* SHORT PROBLEM
Your task is to copy a single run of lines that starts at the line with "More parts follow." and stops at the line with "0.035), M_WOOD, bx)", keeping both ends. Copy nothing else.

* DATASET
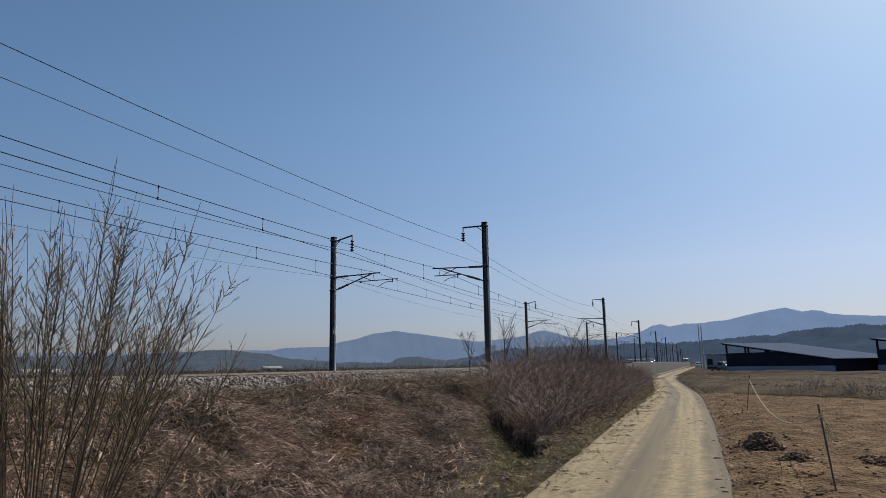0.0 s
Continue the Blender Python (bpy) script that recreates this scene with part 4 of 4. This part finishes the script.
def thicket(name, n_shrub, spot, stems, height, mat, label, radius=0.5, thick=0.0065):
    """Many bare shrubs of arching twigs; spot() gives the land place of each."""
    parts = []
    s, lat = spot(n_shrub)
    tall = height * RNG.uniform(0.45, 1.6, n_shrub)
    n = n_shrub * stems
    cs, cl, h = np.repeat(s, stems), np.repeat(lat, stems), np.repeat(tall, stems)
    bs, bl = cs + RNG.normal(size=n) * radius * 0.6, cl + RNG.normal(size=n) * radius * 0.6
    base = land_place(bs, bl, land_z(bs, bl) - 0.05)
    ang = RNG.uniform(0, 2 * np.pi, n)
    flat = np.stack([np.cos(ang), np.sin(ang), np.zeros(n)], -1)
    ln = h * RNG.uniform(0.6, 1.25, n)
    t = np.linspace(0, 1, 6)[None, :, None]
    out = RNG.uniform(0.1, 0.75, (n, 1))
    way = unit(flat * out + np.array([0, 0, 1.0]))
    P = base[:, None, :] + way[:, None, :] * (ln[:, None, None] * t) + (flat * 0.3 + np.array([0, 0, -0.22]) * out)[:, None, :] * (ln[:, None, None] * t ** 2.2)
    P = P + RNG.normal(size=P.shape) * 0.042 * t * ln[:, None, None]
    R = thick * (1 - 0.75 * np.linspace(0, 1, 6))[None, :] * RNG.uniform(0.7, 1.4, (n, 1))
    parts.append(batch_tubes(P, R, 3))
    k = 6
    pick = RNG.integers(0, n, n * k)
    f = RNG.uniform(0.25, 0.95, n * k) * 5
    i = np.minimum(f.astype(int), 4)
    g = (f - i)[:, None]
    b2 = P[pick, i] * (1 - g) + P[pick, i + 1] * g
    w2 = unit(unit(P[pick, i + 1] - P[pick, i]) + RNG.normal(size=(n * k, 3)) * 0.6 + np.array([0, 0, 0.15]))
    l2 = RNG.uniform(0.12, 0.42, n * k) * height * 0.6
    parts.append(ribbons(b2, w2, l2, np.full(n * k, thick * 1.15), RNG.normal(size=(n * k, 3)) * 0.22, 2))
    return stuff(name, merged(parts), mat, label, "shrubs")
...
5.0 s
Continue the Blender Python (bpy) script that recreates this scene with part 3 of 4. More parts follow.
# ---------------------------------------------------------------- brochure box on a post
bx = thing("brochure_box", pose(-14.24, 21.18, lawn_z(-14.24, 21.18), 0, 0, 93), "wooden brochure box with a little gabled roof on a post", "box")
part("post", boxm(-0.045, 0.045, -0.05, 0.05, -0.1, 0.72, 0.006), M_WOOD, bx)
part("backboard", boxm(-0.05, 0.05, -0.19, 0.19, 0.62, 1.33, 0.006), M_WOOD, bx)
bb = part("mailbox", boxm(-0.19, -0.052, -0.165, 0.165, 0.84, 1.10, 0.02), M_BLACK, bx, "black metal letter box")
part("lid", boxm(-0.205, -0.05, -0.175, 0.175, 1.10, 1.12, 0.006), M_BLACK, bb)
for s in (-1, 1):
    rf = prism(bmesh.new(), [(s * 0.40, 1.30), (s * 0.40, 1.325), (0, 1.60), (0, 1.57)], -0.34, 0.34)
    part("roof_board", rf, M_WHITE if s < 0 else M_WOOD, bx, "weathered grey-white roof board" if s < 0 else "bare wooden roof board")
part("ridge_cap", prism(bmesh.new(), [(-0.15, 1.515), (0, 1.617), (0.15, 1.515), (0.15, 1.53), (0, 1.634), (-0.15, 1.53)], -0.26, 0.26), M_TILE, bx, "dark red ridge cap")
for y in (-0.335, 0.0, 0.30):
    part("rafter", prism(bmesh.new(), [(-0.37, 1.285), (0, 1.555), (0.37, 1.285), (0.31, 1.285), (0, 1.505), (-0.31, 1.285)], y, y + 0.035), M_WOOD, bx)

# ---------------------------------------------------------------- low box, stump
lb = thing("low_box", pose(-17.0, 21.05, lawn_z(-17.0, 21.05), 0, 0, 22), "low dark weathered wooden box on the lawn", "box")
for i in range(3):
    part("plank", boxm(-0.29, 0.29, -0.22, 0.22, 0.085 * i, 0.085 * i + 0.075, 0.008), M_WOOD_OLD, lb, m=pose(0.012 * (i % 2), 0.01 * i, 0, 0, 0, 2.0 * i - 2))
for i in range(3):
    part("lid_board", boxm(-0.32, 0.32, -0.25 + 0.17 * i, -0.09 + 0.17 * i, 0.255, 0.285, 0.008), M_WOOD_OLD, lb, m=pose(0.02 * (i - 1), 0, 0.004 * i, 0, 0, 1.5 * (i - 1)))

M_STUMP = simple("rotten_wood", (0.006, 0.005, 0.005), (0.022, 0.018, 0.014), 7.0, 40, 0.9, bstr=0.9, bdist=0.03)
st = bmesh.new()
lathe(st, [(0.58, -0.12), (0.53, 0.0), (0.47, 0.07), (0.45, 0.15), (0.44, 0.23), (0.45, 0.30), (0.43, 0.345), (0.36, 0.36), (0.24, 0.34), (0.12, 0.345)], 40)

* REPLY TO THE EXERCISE
Continue the Blender Python (bpy) script that recreates this scene with part 3 of 4. More parts follow.
# ---------------------------------------------------------------- brochure box on a post
bx = thing("brochure_box", pose(-14.24, 21.18, lawn_z(-14.24, 21.18), 0, 0, 93), "wooden brochure box with a little gabled roof on a post", "box")
part("post", boxm(-0.045, 0.045, -0.05, 0.05, -0.1, 0.72, 0.006), M_WOOD, bx)
part("backboard", boxm(-0.05, 0.05, -0.19, 0.19, 0.62, 1.33, 0.006), M_WOOD, bx)
bb = part("mailbox", boxm(-0.19, -0.052, -0.165, 0.165, 0.84, 1.10, 0.02), M_BLACK, bx, "black metal letter box")
part("lid", boxm(-0.205, -0.05, -0.175, 0.175, 1.10, 1.12, 0.006), M_BLACK, bb)
for s in (-1, 1):
    rf = prism(bmesh.new(), [(s * 0.40, 1.30), (s * 0.40, 1.325), (0, 1.60), (0, 1.57)], -0.34, 0.34)
    part("roof_board", rf, M_WHITE if s < 0 else M_WOOD, bx, "weathered grey-white roof board" if s < 0 else "bare wooden roof board")
part("ridge_cap", prism(bmesh.new(), [(-0.15, 1.515), (0, 1.617), (0.15, 1.515), (0.15, 1.53), (0, 1.634), (-0.15, 1.53)], -0.26, 0.26), M_TILE, bx, "dark red ridge cap")
for y in (-0.335, 0.0, 0.30):
    part("rafter", prism(bmesh.new(), [(-0.37, 1.285), (0, 1.555), (0.37, 1.285), (0.31, 1.285), (0, 1.505), (-0.31, 1.285)], y, y + 0.035), M_WOOD, bx)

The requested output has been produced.